Show the Euclidian projection onto a closed set is a Lipschitz function

Question

Let $f(x)=\min_{y \in C}\|y-x\|$ where $C$ is a closed set in $\mathbb{R}^n$ and $x,y \in \mathbb{R}^n$.

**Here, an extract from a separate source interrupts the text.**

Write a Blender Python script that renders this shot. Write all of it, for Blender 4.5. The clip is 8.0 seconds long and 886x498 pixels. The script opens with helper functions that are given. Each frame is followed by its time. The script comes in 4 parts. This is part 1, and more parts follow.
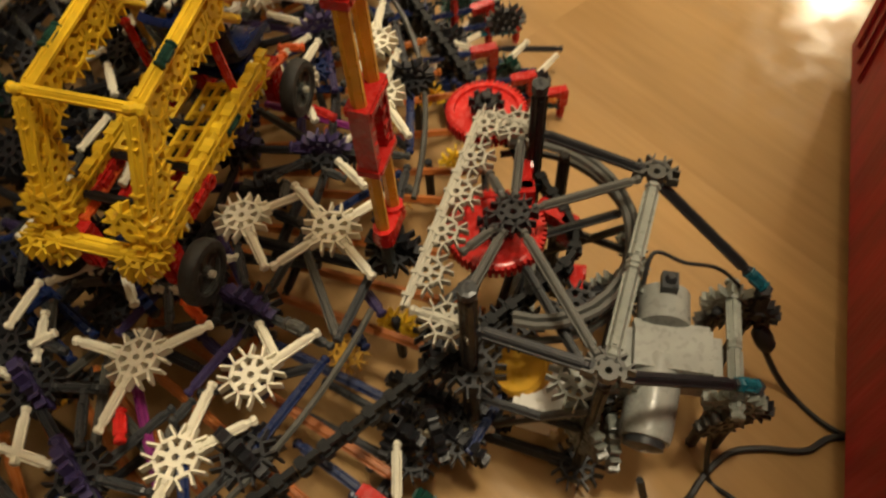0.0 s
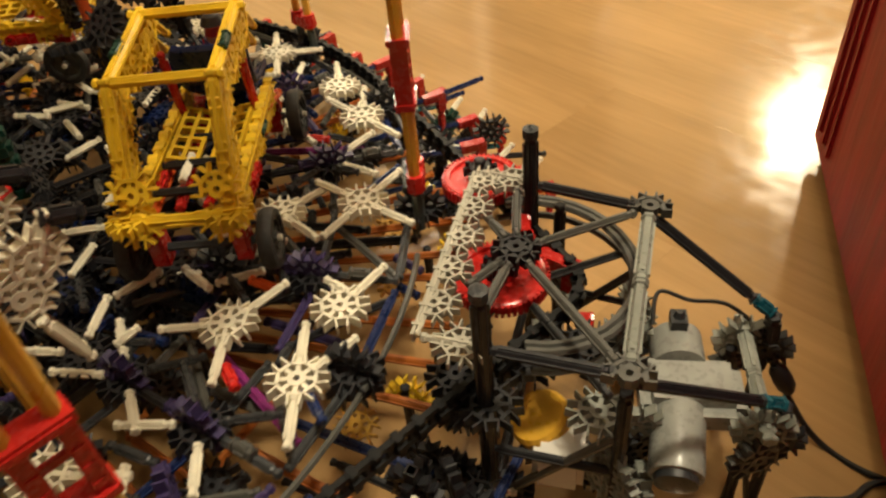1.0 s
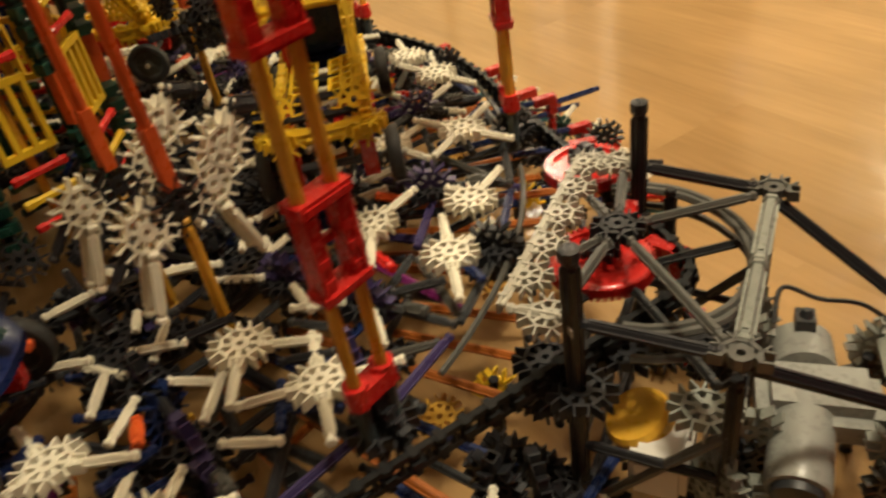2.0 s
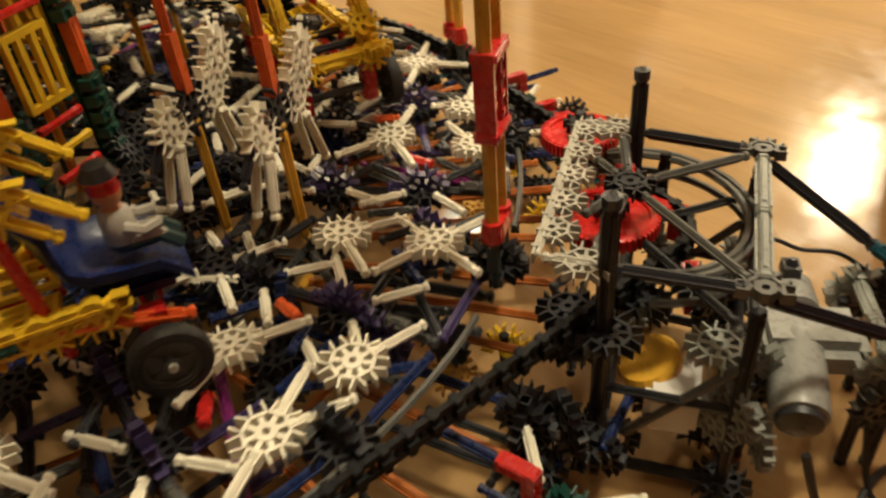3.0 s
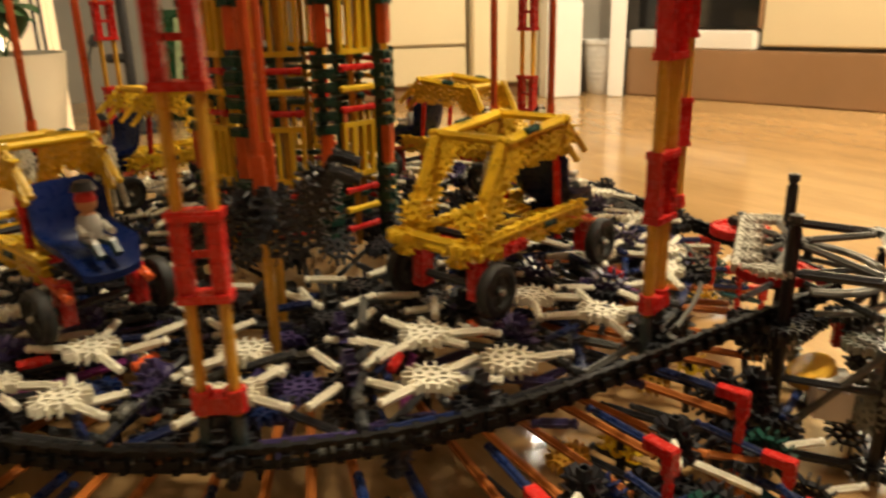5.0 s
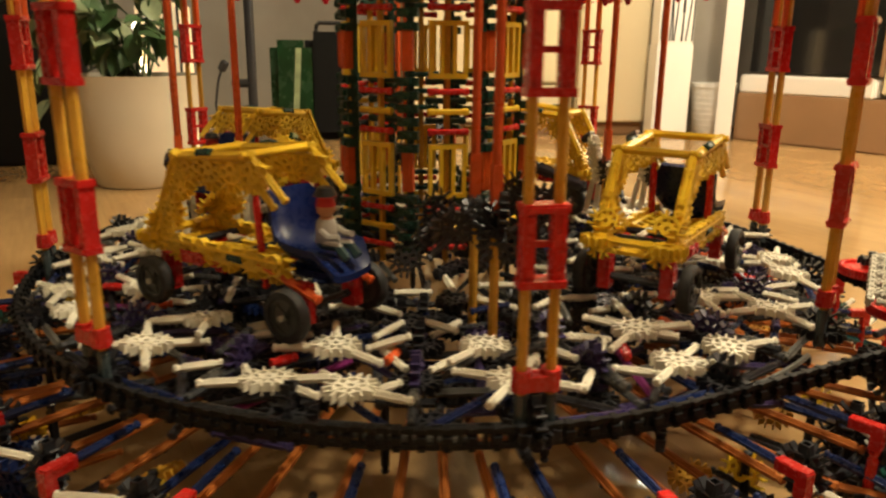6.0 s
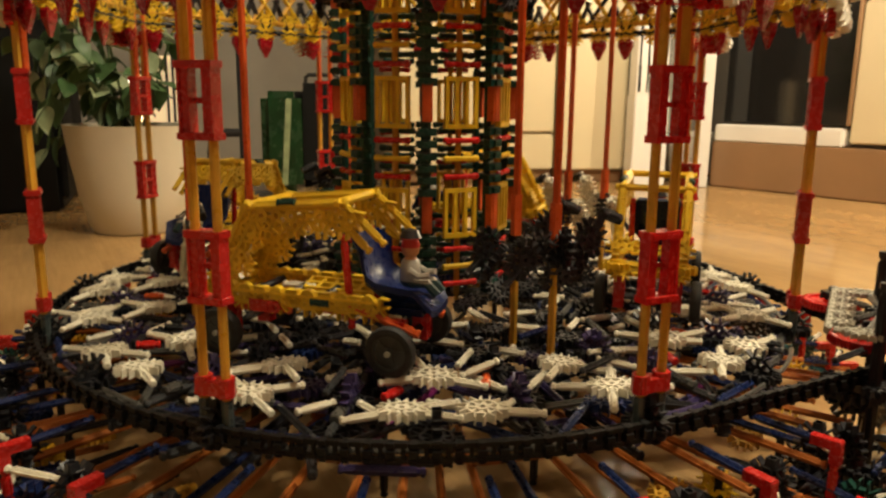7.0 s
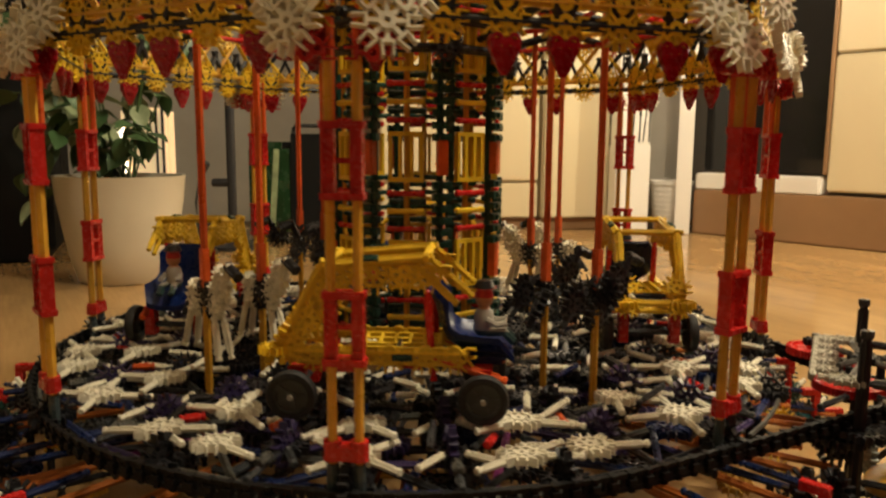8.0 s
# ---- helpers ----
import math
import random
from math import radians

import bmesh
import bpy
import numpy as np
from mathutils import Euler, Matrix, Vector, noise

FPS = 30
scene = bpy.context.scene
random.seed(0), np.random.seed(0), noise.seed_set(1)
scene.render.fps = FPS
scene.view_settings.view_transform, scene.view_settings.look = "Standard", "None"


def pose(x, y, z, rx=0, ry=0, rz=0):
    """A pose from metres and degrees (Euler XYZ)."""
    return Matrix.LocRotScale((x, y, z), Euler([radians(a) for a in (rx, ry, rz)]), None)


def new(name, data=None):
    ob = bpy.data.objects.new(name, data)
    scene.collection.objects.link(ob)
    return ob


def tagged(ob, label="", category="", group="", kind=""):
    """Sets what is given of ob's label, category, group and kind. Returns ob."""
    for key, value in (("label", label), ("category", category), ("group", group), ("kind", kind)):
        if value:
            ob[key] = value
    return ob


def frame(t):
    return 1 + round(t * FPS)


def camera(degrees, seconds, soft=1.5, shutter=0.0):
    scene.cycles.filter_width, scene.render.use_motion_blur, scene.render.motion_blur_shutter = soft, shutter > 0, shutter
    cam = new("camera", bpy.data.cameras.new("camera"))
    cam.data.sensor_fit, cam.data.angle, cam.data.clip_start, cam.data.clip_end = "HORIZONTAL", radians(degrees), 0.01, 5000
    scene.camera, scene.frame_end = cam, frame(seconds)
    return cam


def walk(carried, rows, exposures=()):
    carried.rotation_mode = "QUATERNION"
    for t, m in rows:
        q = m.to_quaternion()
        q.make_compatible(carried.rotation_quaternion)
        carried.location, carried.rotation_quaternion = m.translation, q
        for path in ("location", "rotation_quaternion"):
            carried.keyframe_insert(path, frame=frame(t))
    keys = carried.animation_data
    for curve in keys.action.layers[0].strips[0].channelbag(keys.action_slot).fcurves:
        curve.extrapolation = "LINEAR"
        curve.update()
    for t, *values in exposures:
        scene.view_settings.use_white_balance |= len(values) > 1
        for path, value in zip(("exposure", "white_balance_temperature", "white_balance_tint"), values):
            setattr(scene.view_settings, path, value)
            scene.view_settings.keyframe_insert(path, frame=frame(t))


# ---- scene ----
# ---------------------------------------------------------------- camera
cam = camera(61.3, 8.0, soft=2.4, shutter=0.5)
PATH = [
    (0.0, 0.3289, -0.4365, 0.5044, 33.50, 2.65, -11.92),
    (0.5, 0.3136, -0.4765, 0.4811, 42.61, 3.24, -15.03),
    (1.0, 0.3009, -0.5039, 0.4482, 48.63, 4.59, -15.15),
    (1.5, 0.3082, -0.5216, 0.4180, 52.37, 6.62, -10.90),
    (2.0, 0.3090, -0.5152, 0.3965, 53.80, 8.26, -6.28),
    (2.2, 0.3066, -0.5146, 0.3909, 53.30, 8.77, -4.70),
    (3.3, 0.1991, -0.5525, 0.3977, 53.25, 1.95, -17.10),
    (3.5, 0.1739, -0.5756, 0.3888, 55.04, 1.11, -18.71),
    (4.0, 0.1186, -0.6642, 0.3765, 60.92, 0.45, -15.55),
    (4.5, 0.0862, -0.7312, 0.3774, 67.23, 0.84, -11.53),
    (5.0, 0.0563, -0.7404, 0.3496, 71.85, 1.16, -6.77),
    (5.2, 0.0545, -0.7448, 0.3445, 73.18, 1.10, -4.33),
    (6.3, 0.0092, -0.7868, 0.3398, 75.37, -0.71, 0.80),
    (6.5, 0.0093, -0.7997, 0.3415, 76.28, -0.78, 0.68),
    (7.0, 0.0082, -0.8216, 0.3428, 78.34, -0.53, -0.76),
    (7.5, 0.0047, -0.8310, 0.3462, 79.90, -0.30, -2.37),
    (8.0, 0.0007, -0.8353, 0.3489, 81.95, -0.43, -1.97),
]
walk(cam, [(t, pose(*p)) for t, *p in PATH],
     exposures=[(0.0, -0.28), (1.0, 0.0), (2.0, 0.02), (3.5, 0.02), (4.0, 0.02), (5.0, 0.46), (6.5, 0.48), (7.0, 0.27), (7.5, 0.1), (8.0, 0.05)])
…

Show $f(x)$ is a Lipschitz function with constant $L=1$.

My try

I need to show $$ |f(x_2)-f(x_1)| \leq \|x_2-x_1\| \quad \forall x_1,x_2 \in \mathbb{R}^n $$

When $x_1,x_2 \in C$, it is trivial because $f(x_2)=f(x_1)=0$. When one of them is in $C$, let's say $x_1$, then $f(x_1)=0$ and $|f(x_2)-f(x_1)|=\min_{y \in C}\|y-x_2\|\leq \|x_1-x_2\|$ because $x_1 \in C$.

Question

How can I show it when neither $x_1$ nor $x_2$ is in $C$?

Answer 1

I am tailoring the general solution posted here to answer your question:

Let $z \in C$ and $x_1, x_2 \in \mathbb{R}^n$ be arbitrary points. Using triangle inequality you can write the following:

$$ \begin{aligned} \|z-x_1\| &\leq \|z-x_2\|+\|x_2-x_1\| \\ \min_{y \in C}\|y-x_1\|\leq \|z-x_1\| &\leq \|z-x_2\|+\|x_2-x_1\| \\ \min_{y \in C}\|y-x_1\| &\leq \min_{y \in C} \|y-x_2\|+\|x_2-x_1\| \end{aligned} $$ where in the second line we know that $\min_{y \in C}\|y-x_1\|\leq \|z-x_1\|$ because $z \in C$, and in the third line we know that $z$ is an arbitrary point so we can let it be a minimizer of $\|y-x_2\|$ over $C$ to achieve $\min_{y \in C} \|y-x_2\|$. Thus we have $$ \min_{y \in C}\|y-x_1\| - \min_{y \in C} \|y-x_2\| \leq \|x_2-x_1\| \tag{1}. $$ Switch $x_1$ and $x_2$ to get the following: $$ \min_{y \in C}\|y-x_2\| - \min_{y \in C} \|y-x_1\| \leq \|x_2-x_1\| \tag{2}. $$ Put (1) and (2) together, then you get $$ \Big| \min_{y \in C}\|y-x_2\| - \min_{y \in C} \|y-x_1\| \Big| \leq \|x_2-x_1\| $$ which means $|f(x_2)-f(x_1)| \leq \|x_2-x_1\|$.